* [WHAT THE EXERCISE ASKS]:
Quote only the lines from the line containing "scene = bpy.context.scene" to the line containing "q.make_compatible(carried.rotation_quaternion)", with both of those lines included, please, exactly as written.

---

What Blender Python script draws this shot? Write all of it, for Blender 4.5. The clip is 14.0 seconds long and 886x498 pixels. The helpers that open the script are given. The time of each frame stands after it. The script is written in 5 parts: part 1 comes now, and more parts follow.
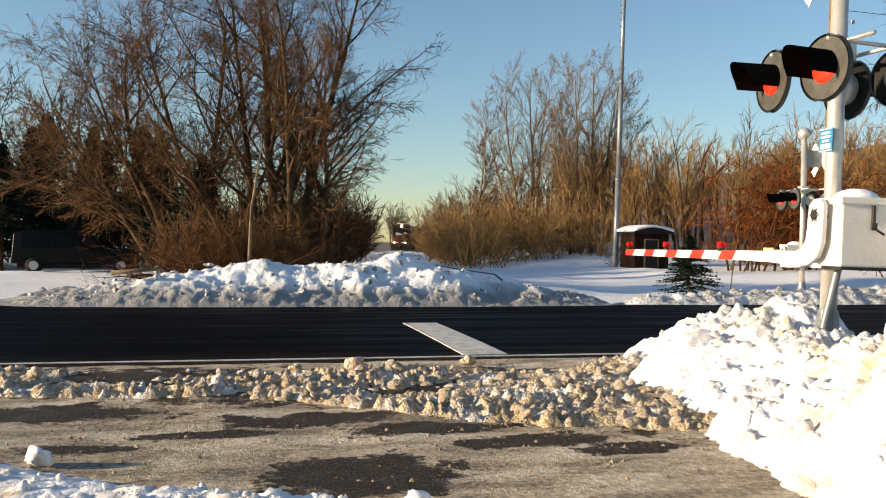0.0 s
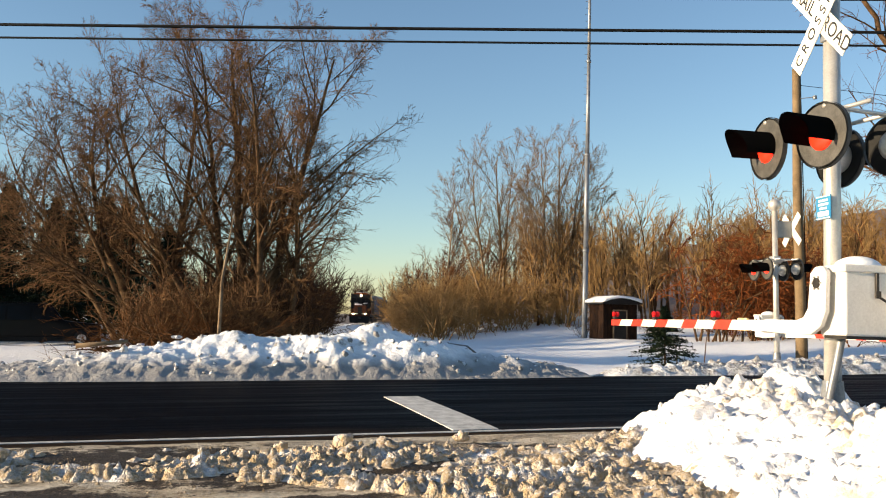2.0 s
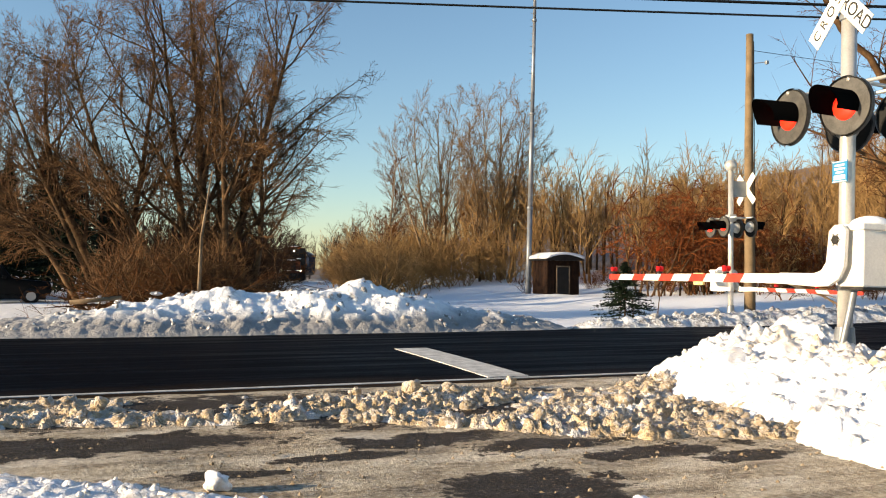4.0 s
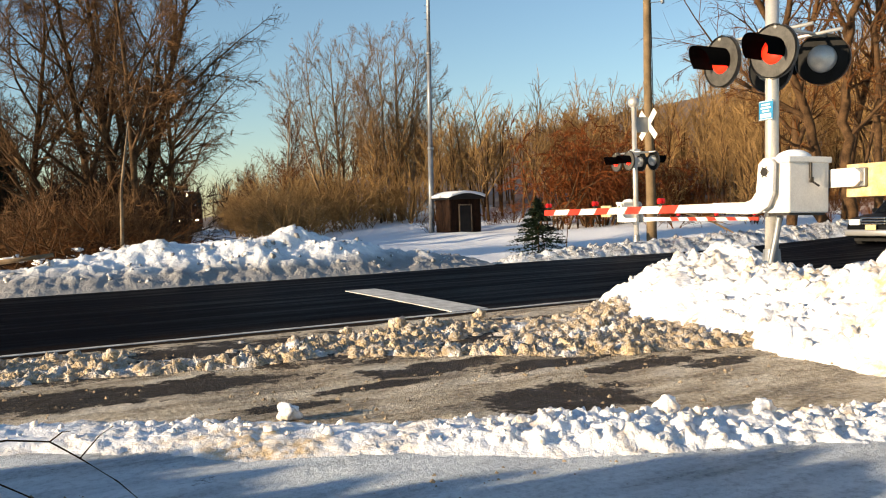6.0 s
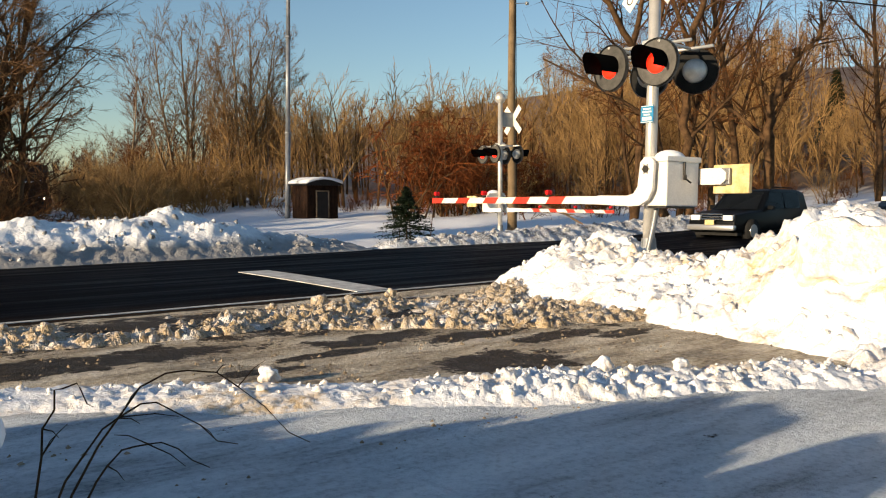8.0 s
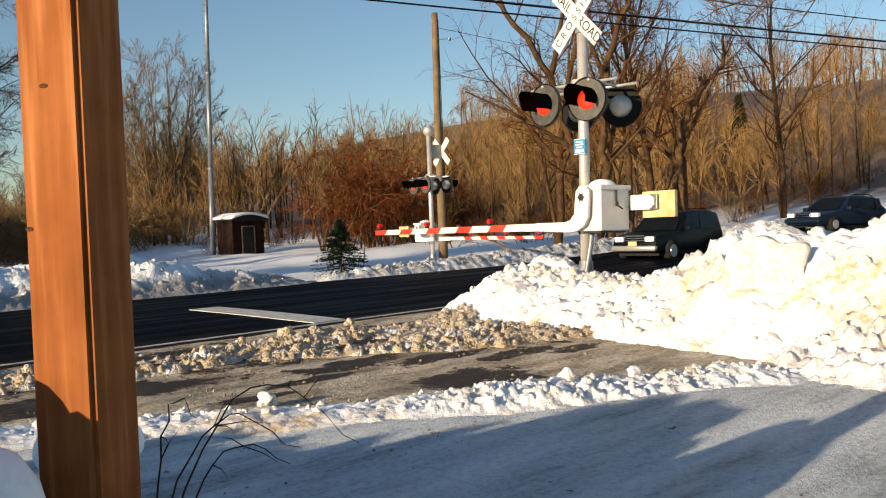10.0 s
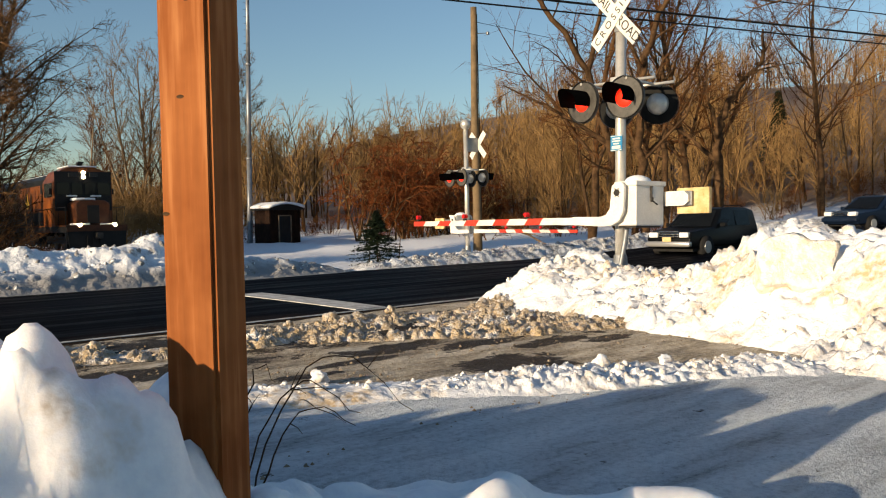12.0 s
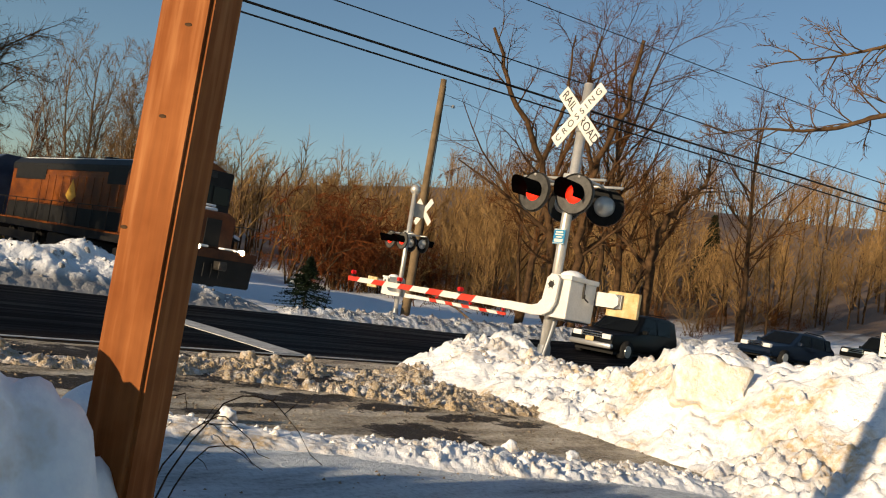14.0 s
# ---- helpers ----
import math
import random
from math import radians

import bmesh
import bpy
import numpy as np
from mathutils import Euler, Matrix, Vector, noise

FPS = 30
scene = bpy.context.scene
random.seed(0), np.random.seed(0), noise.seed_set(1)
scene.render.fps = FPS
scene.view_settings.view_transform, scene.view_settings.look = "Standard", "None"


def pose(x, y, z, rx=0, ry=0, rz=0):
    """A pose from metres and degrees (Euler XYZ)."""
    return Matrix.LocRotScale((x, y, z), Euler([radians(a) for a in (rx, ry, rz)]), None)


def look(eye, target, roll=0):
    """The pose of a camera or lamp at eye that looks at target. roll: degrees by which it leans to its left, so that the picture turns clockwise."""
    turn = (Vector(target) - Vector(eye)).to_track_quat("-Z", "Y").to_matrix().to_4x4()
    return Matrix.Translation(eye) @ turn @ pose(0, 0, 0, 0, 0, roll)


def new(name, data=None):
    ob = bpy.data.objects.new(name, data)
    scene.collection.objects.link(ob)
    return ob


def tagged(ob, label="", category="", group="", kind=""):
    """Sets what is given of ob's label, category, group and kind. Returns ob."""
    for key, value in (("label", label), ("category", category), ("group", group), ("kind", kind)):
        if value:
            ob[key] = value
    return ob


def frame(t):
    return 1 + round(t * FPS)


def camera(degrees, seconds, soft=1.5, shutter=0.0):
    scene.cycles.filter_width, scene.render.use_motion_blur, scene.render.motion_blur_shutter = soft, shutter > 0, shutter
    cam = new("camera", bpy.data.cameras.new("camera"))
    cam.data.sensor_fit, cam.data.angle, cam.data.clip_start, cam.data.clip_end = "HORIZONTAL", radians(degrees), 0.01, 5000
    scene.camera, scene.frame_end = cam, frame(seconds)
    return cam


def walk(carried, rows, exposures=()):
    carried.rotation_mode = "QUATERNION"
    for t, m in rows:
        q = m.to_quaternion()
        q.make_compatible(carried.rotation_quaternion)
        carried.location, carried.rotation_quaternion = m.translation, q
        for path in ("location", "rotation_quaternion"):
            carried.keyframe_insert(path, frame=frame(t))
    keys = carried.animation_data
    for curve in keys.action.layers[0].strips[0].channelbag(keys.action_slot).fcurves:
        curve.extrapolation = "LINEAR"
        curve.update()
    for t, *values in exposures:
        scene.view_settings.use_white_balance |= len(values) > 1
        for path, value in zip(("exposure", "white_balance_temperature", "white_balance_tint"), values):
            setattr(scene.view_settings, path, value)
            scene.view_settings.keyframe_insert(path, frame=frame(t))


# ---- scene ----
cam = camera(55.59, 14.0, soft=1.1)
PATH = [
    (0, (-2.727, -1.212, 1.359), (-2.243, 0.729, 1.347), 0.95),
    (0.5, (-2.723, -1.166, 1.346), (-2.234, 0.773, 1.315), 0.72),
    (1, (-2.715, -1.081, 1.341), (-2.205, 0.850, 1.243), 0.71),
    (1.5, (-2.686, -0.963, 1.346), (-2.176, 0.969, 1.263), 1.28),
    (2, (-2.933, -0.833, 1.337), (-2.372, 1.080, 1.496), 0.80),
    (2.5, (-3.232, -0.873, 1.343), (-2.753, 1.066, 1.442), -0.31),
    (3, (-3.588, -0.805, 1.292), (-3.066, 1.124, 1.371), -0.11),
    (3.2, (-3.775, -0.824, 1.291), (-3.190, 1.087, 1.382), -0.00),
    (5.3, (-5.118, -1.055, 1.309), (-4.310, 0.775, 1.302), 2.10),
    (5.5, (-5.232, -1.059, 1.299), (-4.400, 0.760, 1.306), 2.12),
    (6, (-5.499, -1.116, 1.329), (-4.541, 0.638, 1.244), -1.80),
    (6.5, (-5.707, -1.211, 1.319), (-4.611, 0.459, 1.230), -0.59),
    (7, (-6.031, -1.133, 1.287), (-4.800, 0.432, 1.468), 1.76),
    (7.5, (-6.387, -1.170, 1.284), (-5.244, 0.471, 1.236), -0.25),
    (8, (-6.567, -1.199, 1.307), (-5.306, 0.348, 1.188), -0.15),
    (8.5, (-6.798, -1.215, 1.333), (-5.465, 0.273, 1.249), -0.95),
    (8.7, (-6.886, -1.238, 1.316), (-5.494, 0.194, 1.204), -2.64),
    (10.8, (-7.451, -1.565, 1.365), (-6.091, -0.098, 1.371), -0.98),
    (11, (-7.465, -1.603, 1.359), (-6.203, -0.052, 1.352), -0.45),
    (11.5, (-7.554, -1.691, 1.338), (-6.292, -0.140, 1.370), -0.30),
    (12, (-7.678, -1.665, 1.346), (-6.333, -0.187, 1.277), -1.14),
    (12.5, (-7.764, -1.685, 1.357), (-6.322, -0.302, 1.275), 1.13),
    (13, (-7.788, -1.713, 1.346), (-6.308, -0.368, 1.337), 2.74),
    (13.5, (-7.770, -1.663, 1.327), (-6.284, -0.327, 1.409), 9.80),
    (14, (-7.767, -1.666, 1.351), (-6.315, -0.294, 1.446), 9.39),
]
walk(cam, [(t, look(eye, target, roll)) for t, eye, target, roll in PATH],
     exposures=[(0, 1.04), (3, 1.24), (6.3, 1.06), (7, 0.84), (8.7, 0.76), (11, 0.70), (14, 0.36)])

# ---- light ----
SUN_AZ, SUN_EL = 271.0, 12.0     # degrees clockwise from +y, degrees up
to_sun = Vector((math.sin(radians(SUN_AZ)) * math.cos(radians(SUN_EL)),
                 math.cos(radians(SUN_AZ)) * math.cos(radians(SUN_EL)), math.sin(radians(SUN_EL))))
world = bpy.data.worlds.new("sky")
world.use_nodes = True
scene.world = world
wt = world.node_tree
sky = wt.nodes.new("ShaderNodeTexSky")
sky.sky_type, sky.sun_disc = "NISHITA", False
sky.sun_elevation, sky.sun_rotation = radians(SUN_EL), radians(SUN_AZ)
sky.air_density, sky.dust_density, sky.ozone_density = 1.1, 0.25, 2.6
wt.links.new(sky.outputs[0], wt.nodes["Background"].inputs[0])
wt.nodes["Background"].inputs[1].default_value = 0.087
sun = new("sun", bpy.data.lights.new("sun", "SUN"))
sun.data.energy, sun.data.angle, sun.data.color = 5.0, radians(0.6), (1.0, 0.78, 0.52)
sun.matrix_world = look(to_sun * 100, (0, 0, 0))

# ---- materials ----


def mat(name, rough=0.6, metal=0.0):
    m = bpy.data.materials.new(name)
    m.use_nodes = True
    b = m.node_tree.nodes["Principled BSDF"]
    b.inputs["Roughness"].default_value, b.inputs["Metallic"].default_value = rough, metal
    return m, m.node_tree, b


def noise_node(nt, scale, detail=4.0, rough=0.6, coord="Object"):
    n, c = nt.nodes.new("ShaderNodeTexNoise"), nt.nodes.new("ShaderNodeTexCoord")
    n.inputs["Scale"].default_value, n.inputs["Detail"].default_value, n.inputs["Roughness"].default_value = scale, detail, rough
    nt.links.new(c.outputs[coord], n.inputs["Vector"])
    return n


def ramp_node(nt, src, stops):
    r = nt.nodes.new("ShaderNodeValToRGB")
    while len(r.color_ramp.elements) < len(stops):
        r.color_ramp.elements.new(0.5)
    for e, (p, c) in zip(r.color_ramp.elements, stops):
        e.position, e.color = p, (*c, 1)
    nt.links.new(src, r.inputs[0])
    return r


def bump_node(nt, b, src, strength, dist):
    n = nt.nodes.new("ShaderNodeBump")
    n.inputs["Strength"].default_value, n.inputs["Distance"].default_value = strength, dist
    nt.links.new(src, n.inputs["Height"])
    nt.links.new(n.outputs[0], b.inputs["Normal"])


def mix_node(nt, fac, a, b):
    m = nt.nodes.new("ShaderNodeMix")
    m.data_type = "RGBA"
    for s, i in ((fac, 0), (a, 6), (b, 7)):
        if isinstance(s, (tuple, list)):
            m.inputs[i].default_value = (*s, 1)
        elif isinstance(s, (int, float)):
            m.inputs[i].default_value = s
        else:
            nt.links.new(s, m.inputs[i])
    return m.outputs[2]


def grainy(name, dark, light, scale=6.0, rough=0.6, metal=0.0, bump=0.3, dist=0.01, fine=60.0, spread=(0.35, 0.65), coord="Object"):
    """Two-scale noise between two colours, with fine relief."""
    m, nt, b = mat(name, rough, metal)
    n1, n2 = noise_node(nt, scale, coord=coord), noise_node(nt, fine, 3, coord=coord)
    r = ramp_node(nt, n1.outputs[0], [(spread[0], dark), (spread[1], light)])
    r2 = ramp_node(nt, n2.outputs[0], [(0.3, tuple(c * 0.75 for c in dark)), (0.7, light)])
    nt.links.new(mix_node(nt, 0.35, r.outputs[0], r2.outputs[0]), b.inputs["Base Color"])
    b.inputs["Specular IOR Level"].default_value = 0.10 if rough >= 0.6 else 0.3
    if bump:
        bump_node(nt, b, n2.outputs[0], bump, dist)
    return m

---

* [RESPONSE FOR THIS EXERCISE]:
scene = bpy.context.scene
random.seed(0), np.random.seed(0), noise.seed_set(1)
scene.render.fps = FPS
scene.view_settings.view_transform, scene.view_settings.look = "Standard", "None"


def pose(x, y, z, rx=0, ry=0, rz=0):
    """A pose from metres and degrees (Euler XYZ)."""
    return Matrix.LocRotScale((x, y, z), Euler([radians(a) for a in (rx, ry, rz)]), None)


def look(eye, target, roll=0):
    """The pose of a camera or lamp at eye that looks at target. roll: degrees by which it leans to its left, so that the picture turns clockwise."""
    turn = (Vector(target) - Vector(eye)).to_track_quat("-Z", "Y").to_matrix().to_4x4()
    return Matrix.Translation(eye) @ turn @ pose(0, 0, 0, 0, 0, roll)


def new(name, data=None):
    ob = bpy.data.objects.new(name, data)
    scene.collection.objects.link(ob)
    return ob


def tagged(ob, label="", category="", group="", kind=""):
    """Sets what is given of ob's label, category, group and kind. Returns ob."""
    for key, value in (("label", label), ("category", category), ("group", group), ("kind", kind)):
        if value:
            ob[key] = value
    return ob


def frame(t):
    return 1 + round(t * FPS)


def camera(degrees, seconds, soft=1.5, shutter=0.0):
    scene.cycles.filter_width, scene.render.use_motion_blur, scene.render.motion_blur_shutter = soft, shutter > 0, shutter
    cam = new("camera", bpy.data.cameras.new("camera"))
    cam.data.sensor_fit, cam.data.angle, cam.data.clip_start, cam.data.clip_end = "HORIZONTAL", radians(degrees), 0.01, 5000
    scene.camera, scene.frame_end = cam, frame(seconds)
    return cam


def walk(carried, rows, exposures=()):
    carried.rotation_mode = "QUATERNION"
    for t, m in rows:
        q = m.to_quaternion()
        q.make_compatible(carried.rotation_quaternion)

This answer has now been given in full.